- DVD cover
- Directed by: Padmamagan
- Written by: Padmamagan
- Produced by: Rufus Parker
- Starring: Manoj Bharathiraja; Rathi; Shankar; Mukesh; Shara;
- Cinematography: Lakshmi Narayanan
- Edited by: Pazhanivel
- Music by: Vidyasagar
- Production company: Usha Theaters
- Release date: 28 February 2003;
- Country: India
- Language: Tamil

= Pallavan =

Pallavan is a 2003 Indian Tamil-language film written and directed by Padmamagan. The film stars Manoj Bharathiraja, Rathi, Shankar, Mukesh and Shara. The film was released on 28 February 2003.

==Production==
Directed by Padmamagan, making his first film, several new actors were cast alongside the lead duo of Manoj Bharathiraja and Rathi. Munna, a nephew of actress Jayabharathi, made his first acting appearance and was credited as Shankar, alongside Mukesh and Bangalore-based actress Shara. Padmamagan signed up for the film after having previously written dialogues in the Raghava Lawrence-starrer Style and associated with producer Rufus Parker. The title of the film Padmamagan, was inspired by the name by which Chennai's state-owned city buses were known earlier and Padmamagan hoped to evoke nostalgia amongst the audience.
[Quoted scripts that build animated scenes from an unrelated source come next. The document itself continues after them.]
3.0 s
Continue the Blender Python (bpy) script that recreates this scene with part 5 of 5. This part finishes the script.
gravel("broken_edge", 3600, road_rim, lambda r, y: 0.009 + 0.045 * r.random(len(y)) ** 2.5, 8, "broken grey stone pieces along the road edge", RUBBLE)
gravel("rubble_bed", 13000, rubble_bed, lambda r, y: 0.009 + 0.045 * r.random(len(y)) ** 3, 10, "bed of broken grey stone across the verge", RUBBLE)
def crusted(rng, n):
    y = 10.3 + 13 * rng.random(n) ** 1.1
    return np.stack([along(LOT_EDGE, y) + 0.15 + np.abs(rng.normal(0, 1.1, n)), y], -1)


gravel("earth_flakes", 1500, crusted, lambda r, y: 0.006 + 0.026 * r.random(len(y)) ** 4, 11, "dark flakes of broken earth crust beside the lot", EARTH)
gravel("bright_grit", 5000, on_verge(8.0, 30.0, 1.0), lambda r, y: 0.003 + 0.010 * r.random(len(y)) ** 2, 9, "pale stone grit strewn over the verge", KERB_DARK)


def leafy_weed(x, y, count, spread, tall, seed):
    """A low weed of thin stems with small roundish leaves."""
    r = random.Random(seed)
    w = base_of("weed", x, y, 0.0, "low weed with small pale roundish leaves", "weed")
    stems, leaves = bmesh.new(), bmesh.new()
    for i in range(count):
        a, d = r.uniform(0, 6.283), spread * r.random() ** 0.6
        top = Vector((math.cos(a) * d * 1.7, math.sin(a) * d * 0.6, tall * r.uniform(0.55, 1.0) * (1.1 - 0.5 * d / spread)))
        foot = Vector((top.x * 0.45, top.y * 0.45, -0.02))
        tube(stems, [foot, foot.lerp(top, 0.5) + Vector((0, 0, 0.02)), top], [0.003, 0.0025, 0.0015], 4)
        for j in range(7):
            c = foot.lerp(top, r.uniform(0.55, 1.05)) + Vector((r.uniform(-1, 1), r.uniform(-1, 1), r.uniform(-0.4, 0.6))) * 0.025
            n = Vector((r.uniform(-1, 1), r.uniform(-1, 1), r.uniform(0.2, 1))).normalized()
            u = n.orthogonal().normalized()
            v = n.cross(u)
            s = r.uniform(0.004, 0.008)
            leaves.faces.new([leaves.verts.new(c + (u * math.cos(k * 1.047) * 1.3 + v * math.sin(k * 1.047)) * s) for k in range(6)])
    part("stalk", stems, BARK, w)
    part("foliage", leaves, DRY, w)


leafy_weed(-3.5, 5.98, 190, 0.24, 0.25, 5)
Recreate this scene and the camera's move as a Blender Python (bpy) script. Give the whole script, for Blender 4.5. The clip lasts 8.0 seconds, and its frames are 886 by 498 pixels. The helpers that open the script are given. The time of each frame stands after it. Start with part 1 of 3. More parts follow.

Several scenes and songs for the film were also shot on board in the city's buses.

==Soundtrack==
Soundtrack was composed by Vidyasagar, while lyrics written by Palani Bharathi.
- "Mercury Poove" — Devan, Pop Shalini
- "Oho Nu Sollu" — Tippu, Timmy
- "Saidudu Saidudu" — Karthik, Timmy
- "Emmaithal" — S. P. Balasubrahmanyam
- "Ma Venuma" — Anuradha Sriram

==Release and reception==
The film was released on 28 February 2003. A reviewer from Sify wrote "no one expects too much reality in films these days but here the plot is unrelentingly silly that you heave a sigh of relief when the film is over" and "you strive hard to find one redeeming factor in this film, which is technically slipshod with bad direction and jarring music". Malini Mannath of Chennai Online wrote "[..] if you look out for something refreshing in the scripting or narration, you’ll be thoroughly disappointed. For the narration runs on stale, predictable lines, and the style is frivolous to boot".